■ **Do this**
Copy the data that follows exactly. Include no pictures.

■ **Material provided**
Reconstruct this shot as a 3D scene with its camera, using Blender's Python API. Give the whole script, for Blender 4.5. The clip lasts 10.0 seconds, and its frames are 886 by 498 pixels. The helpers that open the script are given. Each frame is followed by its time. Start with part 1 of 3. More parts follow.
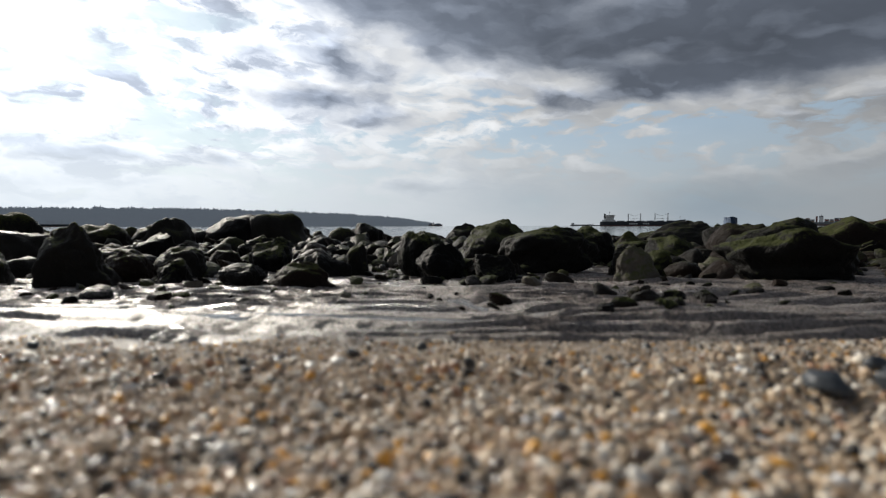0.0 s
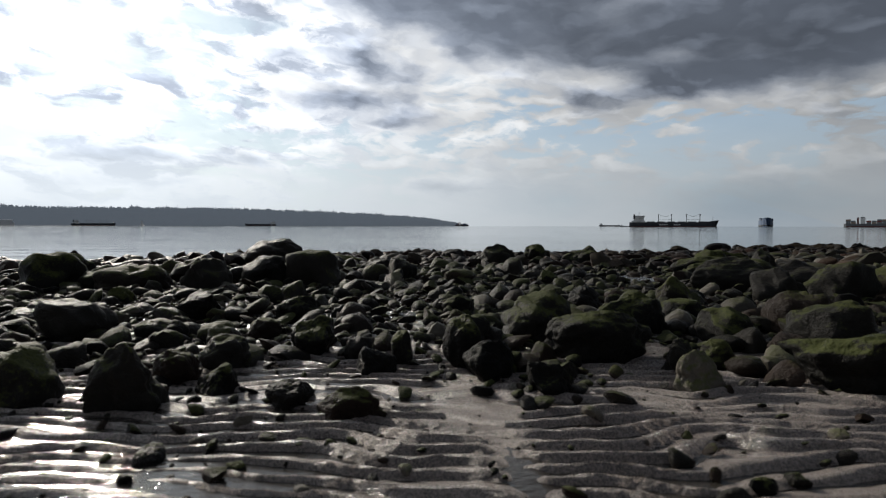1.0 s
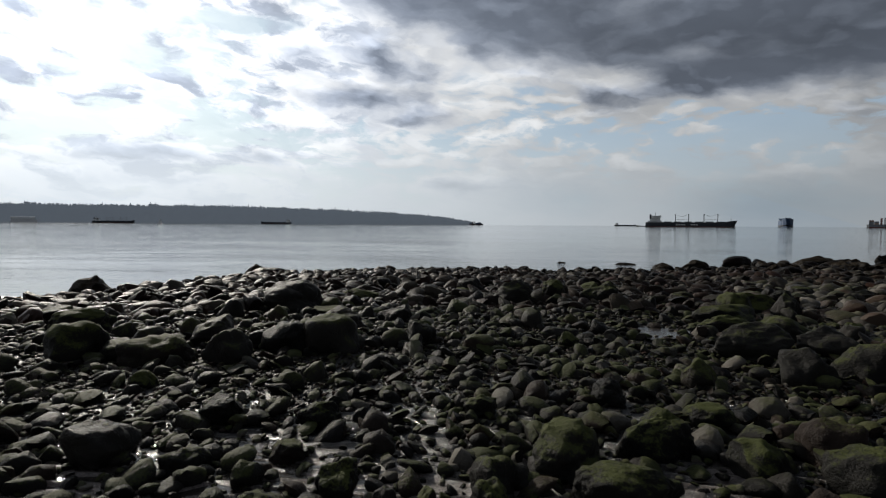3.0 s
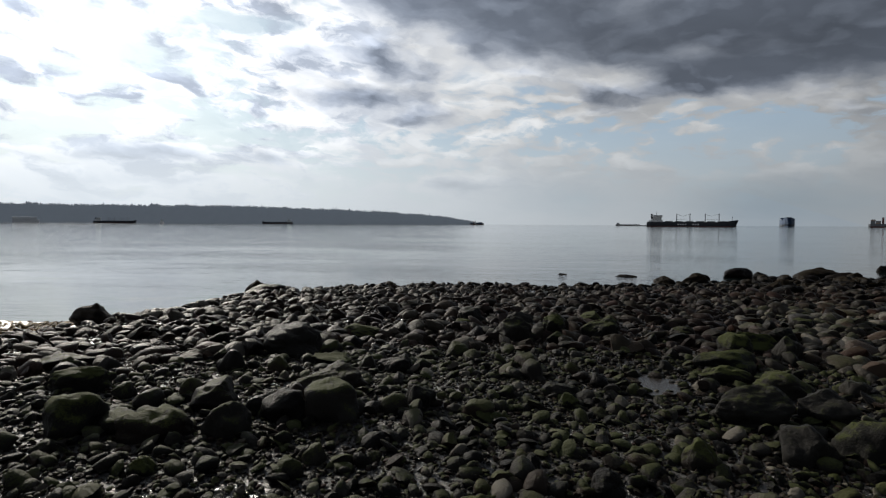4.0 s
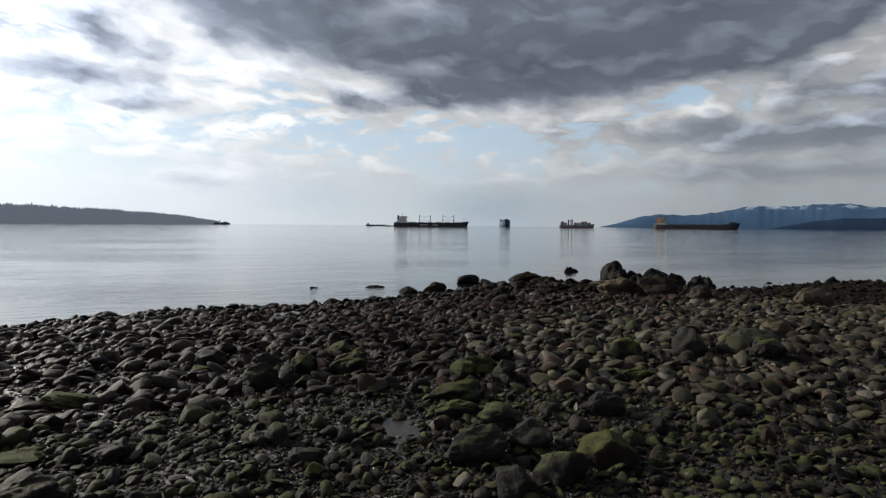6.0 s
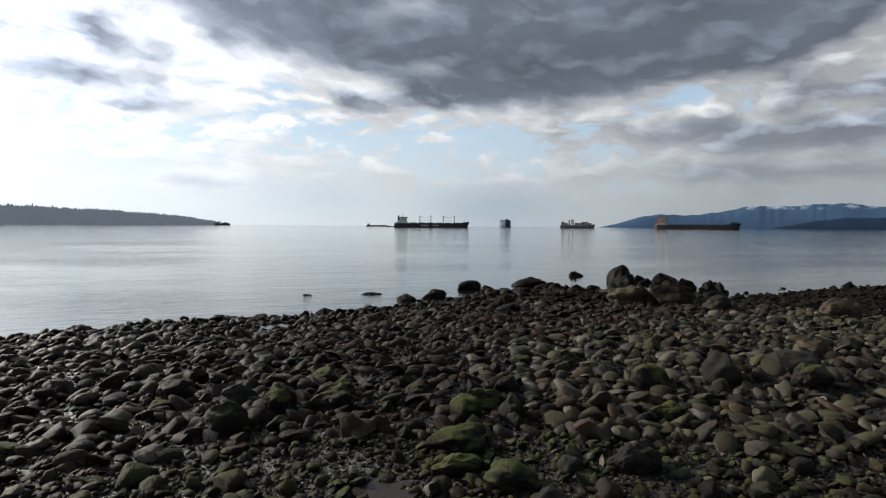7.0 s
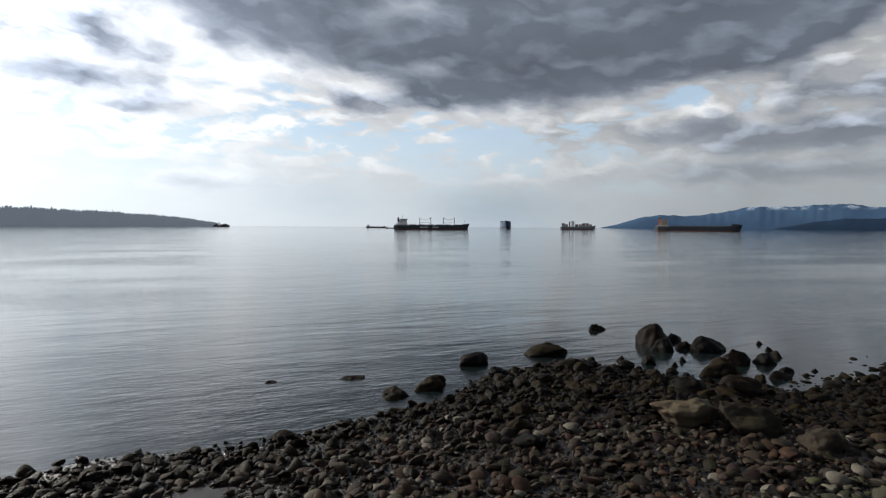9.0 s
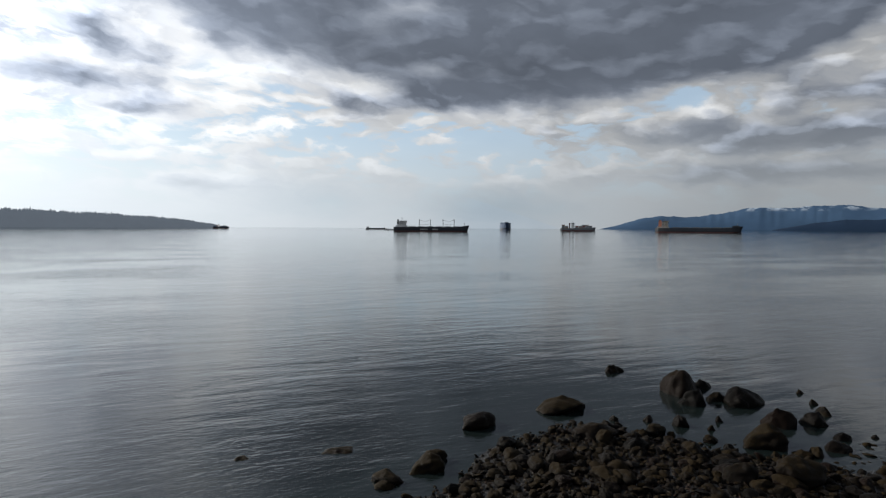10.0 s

■ **Full response**
Reconstruct this shot as a 3D scene with its camera, using Blender's Python API. Give the whole script, for Blender 4.5. The clip lasts 10.0 seconds, and its frames are 886 by 498 pixels. The helpers that open the script are given. Each frame is followed by its time. Start with part 1 of 3. More parts follow.
0.0 s
1.0 s
3.0 s
4.0 s
6.0 s
7.0 s
9.0 s
10.0 s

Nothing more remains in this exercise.